> [DATASET EXTRACT]
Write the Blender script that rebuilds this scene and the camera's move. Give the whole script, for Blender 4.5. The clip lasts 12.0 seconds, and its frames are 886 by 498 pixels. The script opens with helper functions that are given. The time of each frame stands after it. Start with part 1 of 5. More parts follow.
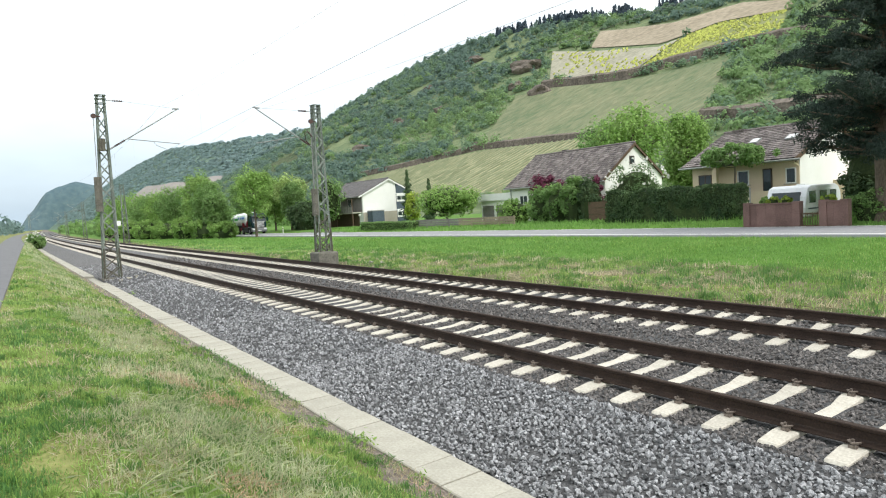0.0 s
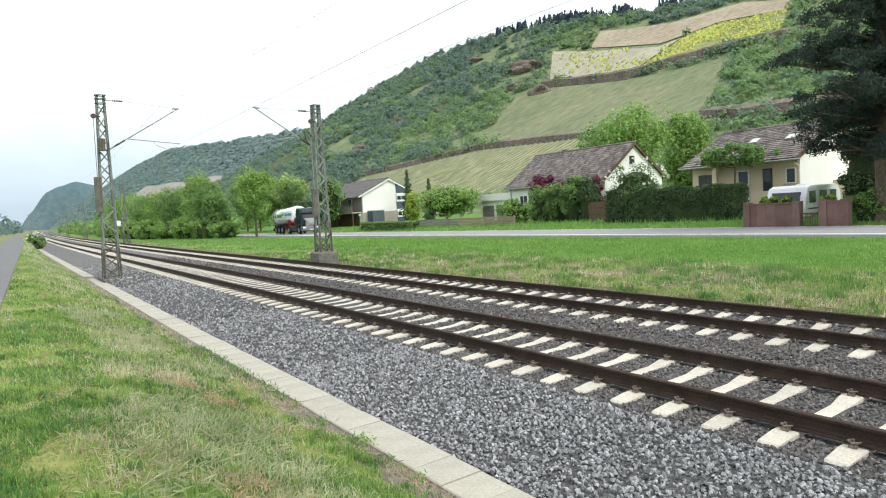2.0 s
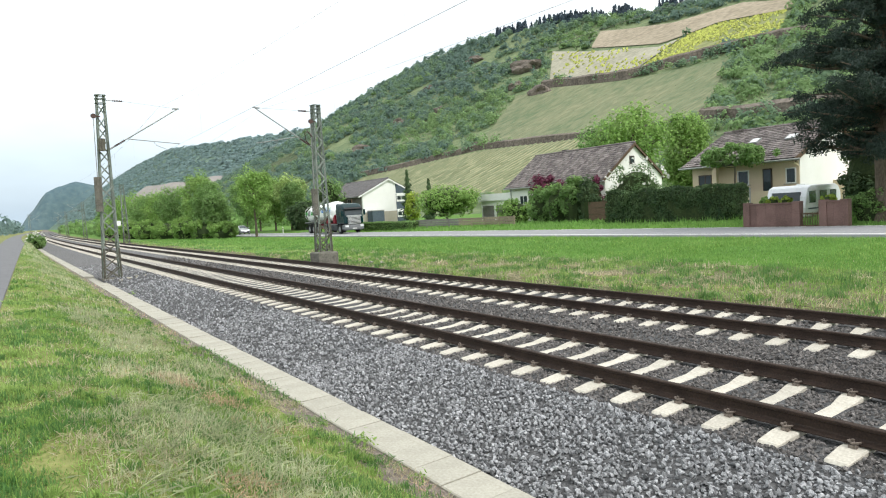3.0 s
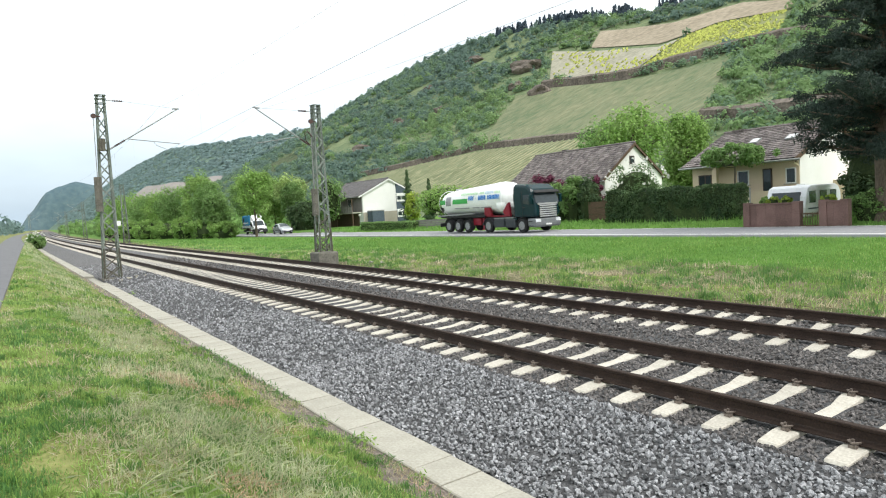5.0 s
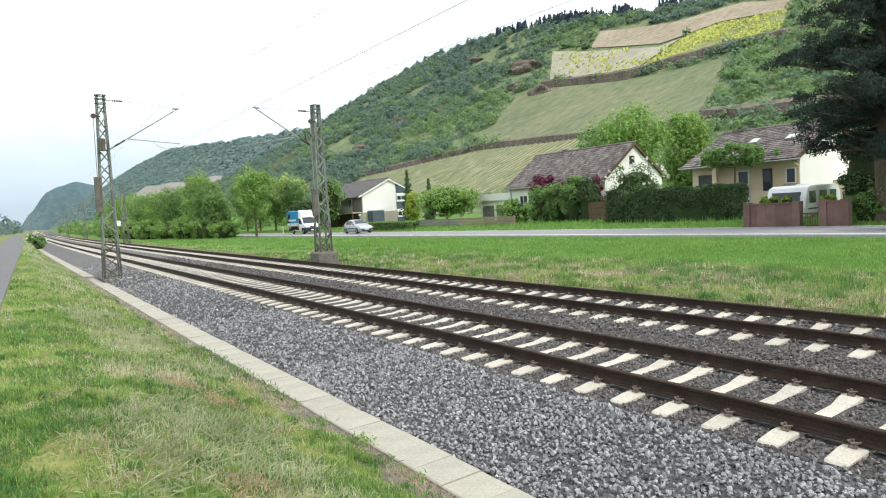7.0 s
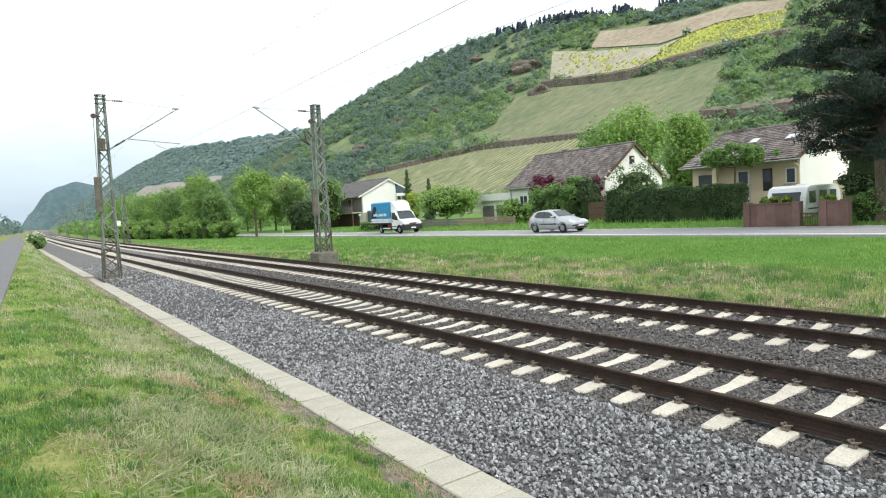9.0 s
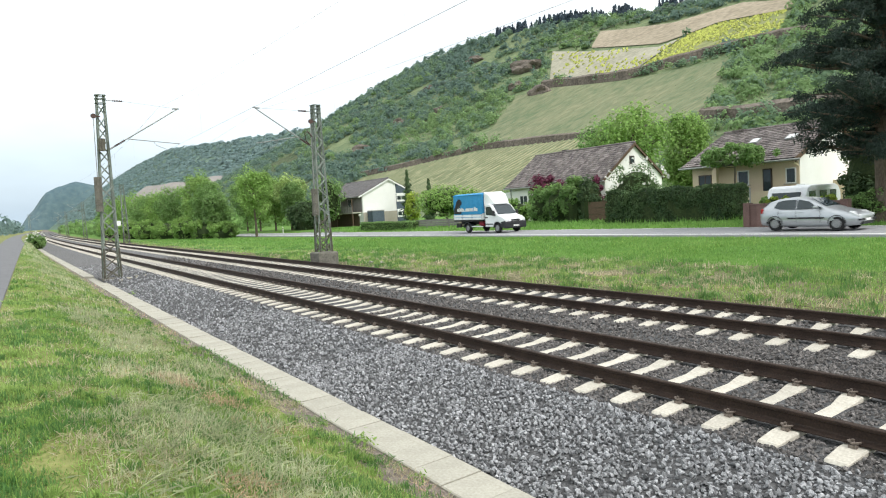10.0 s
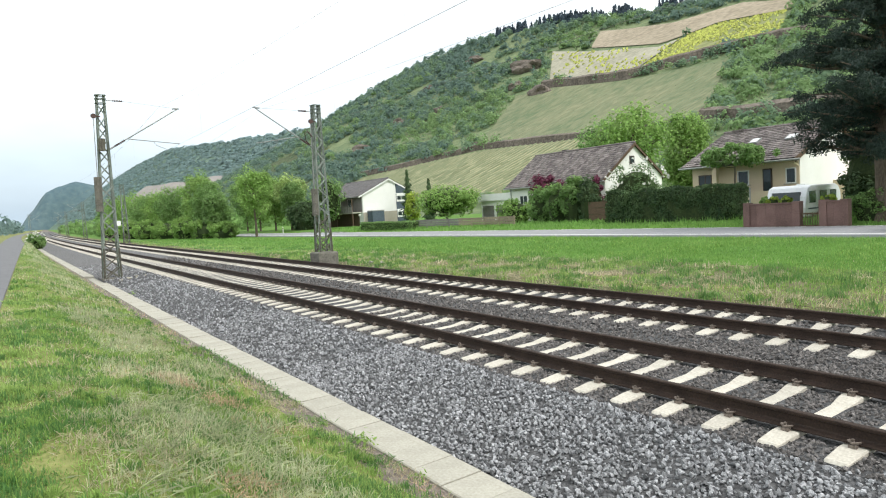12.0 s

> [INSTRUCTIONS FOR THE TASK] Reproduce the material above in full, exactly, with no images.

> [FINAL RESULT]
Write the Blender script that rebuilds this scene and the camera's move. Give the whole script, for Blender 4.5. The clip lasts 12.0 seconds, and its frames are 886 by 498 pixels. The script opens with helper functions that are given. The time of each frame stands after it. Start with part 1 of 5. More parts follow.
0.0 s
2.0 s
3.0 s
5.0 s
7.0 s
9.0 s
10.0 s
12.0 s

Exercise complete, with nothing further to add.